DESCRIPTION OF THE TASK
The lines to print start at the one containing "for curve in" and end at the one containing "scene.view_settings.keyframe_insert(path, frame=frame(t))"; print them exactly, ends included, and only them.

INFORMATION SUPPLIED
-----

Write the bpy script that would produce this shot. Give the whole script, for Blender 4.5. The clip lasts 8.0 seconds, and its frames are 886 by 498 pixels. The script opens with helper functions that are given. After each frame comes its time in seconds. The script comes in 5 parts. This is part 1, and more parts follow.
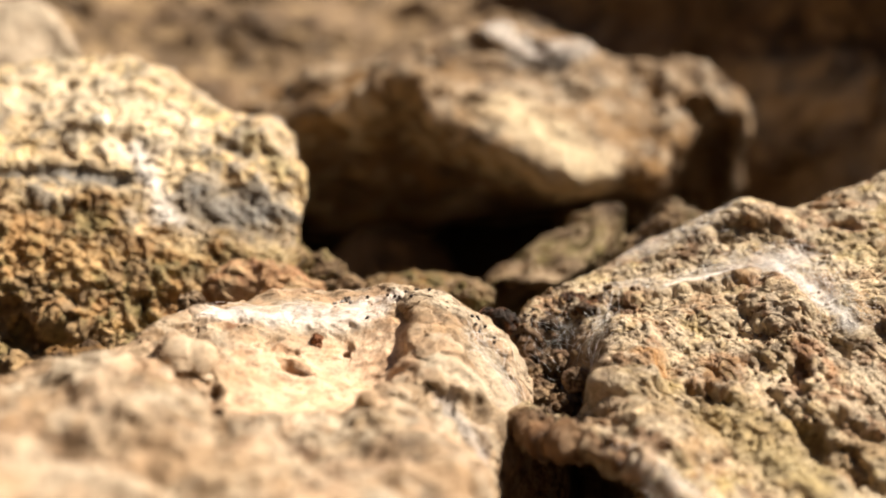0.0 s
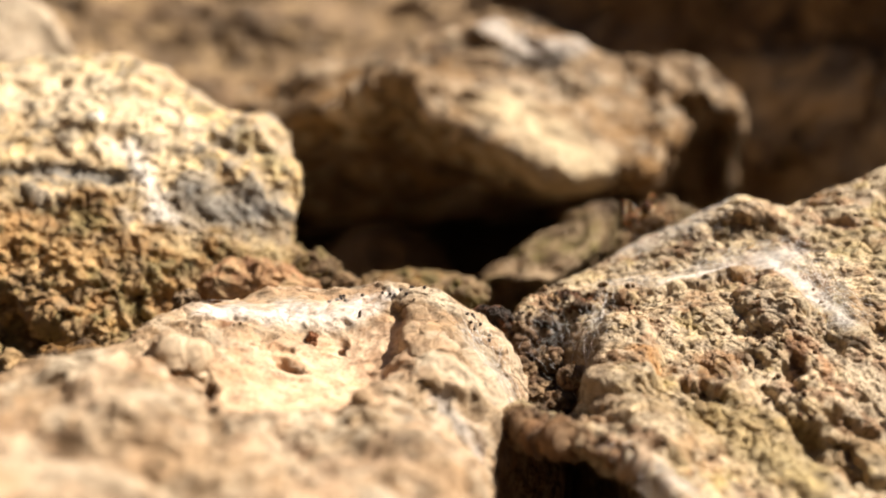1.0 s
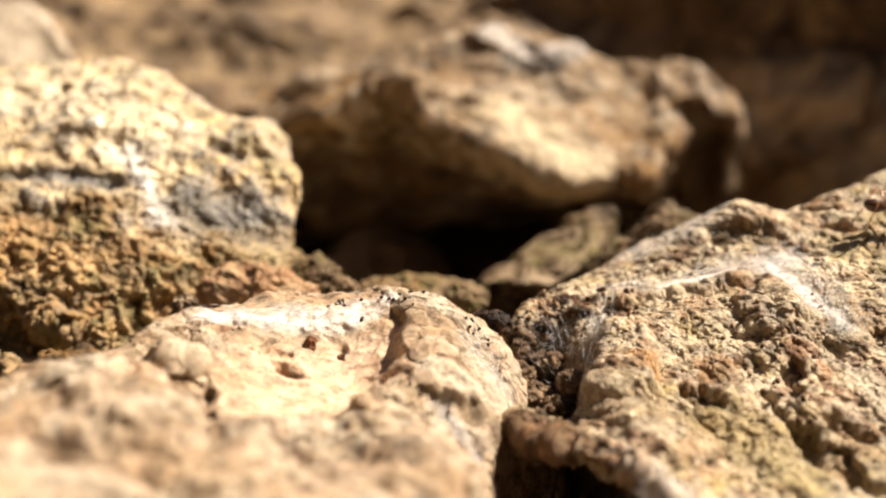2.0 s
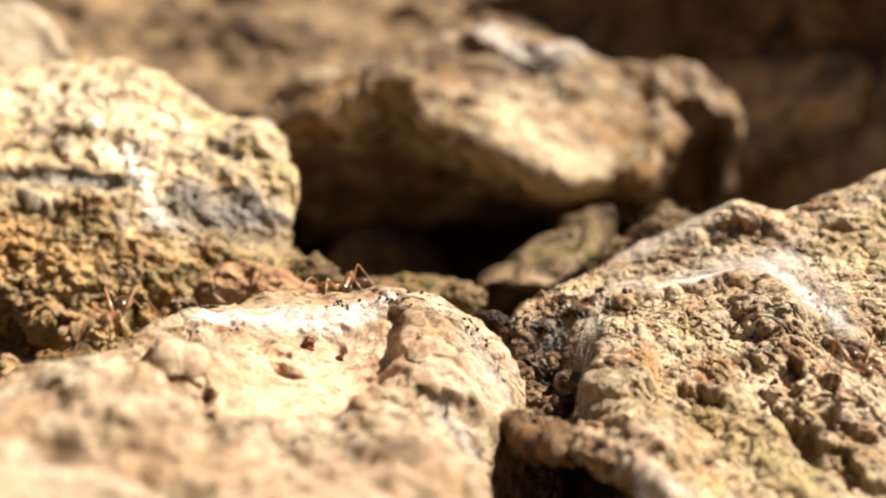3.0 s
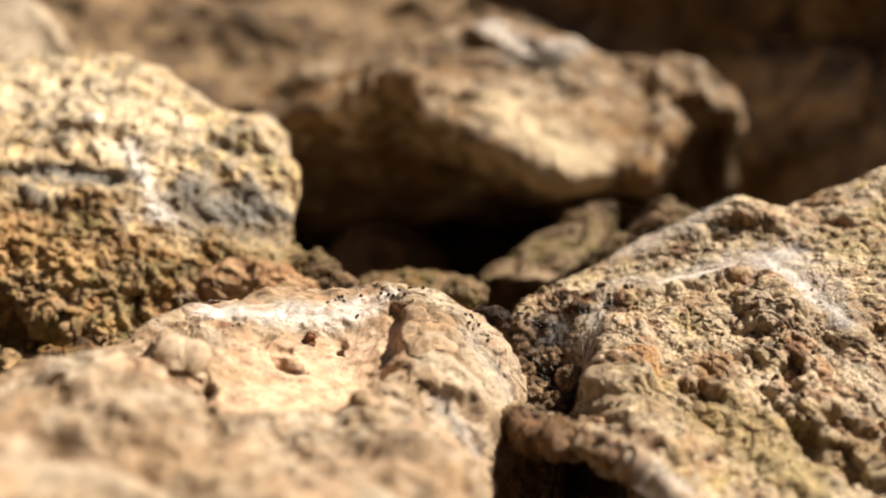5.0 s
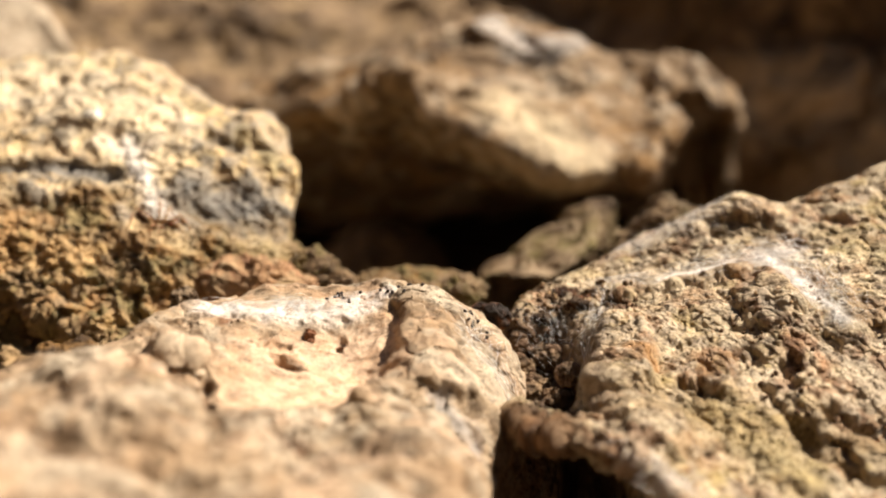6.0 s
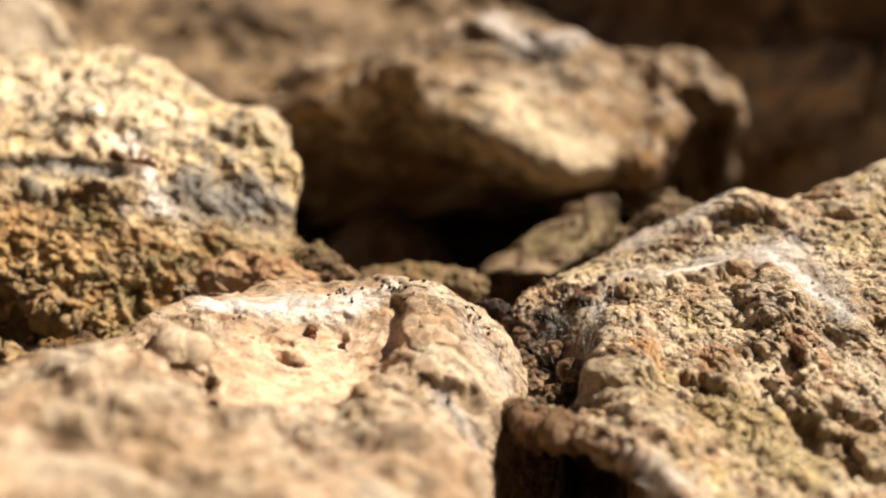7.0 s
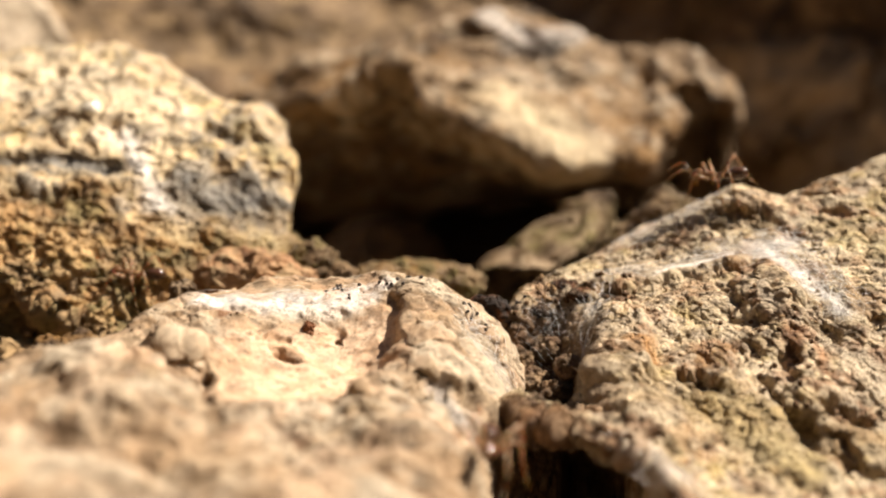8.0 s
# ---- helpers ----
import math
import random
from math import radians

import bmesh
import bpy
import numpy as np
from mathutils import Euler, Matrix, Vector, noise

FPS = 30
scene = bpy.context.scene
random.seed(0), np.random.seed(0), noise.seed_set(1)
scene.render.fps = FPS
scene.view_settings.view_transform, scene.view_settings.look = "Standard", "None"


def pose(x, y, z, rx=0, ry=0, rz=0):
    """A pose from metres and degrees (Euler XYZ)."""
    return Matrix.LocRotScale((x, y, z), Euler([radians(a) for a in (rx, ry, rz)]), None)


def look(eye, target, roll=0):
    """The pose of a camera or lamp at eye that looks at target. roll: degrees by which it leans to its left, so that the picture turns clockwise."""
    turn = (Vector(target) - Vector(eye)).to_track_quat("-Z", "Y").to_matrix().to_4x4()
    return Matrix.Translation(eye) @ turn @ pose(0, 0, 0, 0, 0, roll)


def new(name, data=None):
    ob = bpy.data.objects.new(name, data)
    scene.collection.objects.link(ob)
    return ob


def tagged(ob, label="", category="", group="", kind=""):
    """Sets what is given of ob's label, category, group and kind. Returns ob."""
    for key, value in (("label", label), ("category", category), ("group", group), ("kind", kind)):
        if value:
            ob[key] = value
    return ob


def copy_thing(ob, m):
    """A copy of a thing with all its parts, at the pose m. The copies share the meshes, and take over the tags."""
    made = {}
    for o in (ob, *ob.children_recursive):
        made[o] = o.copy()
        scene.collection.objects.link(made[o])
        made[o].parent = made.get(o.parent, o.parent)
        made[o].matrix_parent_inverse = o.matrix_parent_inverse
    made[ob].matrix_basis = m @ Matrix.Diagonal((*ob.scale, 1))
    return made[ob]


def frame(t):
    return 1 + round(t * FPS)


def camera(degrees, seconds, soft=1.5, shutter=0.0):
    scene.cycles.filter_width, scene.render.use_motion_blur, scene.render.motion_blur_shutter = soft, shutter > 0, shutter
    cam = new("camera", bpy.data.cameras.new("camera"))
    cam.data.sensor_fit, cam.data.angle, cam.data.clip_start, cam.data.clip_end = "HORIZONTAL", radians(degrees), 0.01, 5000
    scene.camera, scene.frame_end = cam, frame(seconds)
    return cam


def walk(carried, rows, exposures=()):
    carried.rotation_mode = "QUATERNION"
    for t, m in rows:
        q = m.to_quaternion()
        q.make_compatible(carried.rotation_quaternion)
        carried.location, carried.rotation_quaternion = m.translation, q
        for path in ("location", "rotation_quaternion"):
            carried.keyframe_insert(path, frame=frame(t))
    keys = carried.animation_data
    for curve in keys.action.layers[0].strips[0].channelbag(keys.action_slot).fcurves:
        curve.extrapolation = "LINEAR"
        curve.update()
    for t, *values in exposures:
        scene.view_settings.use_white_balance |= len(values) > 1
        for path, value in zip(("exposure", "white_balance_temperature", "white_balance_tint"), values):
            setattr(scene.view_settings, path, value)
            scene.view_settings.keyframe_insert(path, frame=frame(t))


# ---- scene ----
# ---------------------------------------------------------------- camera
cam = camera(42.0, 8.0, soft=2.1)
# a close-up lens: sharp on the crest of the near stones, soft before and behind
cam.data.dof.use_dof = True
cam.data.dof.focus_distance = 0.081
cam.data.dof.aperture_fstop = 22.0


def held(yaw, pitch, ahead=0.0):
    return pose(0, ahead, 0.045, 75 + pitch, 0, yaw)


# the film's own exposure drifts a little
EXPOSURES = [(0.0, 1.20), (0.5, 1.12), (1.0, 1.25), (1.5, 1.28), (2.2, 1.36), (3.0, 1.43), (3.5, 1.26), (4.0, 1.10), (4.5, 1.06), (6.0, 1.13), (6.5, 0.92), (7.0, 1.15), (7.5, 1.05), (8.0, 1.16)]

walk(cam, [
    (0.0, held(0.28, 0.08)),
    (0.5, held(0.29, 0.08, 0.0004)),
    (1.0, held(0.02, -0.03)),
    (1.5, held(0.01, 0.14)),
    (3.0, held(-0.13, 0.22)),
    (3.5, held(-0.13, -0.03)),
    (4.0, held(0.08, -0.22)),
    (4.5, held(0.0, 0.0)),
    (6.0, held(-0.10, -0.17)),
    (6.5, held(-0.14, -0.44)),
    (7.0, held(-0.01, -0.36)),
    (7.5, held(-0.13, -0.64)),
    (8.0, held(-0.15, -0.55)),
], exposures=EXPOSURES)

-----

ANSWER IN FULL
    for curve in keys.action.layers[0].strips[0].channelbag(keys.action_slot).fcurves:
        curve.extrapolation = "LINEAR"
        curve.update()
    for t, *values in exposures:
        scene.view_settings.use_white_balance |= len(values) > 1
        for path, value in zip(("exposure", "white_balance_temperature", "white_balance_tint"), values):
            setattr(scene.view_settings, path, value)
            scene.view_settings.keyframe_insert(path, frame=frame(t))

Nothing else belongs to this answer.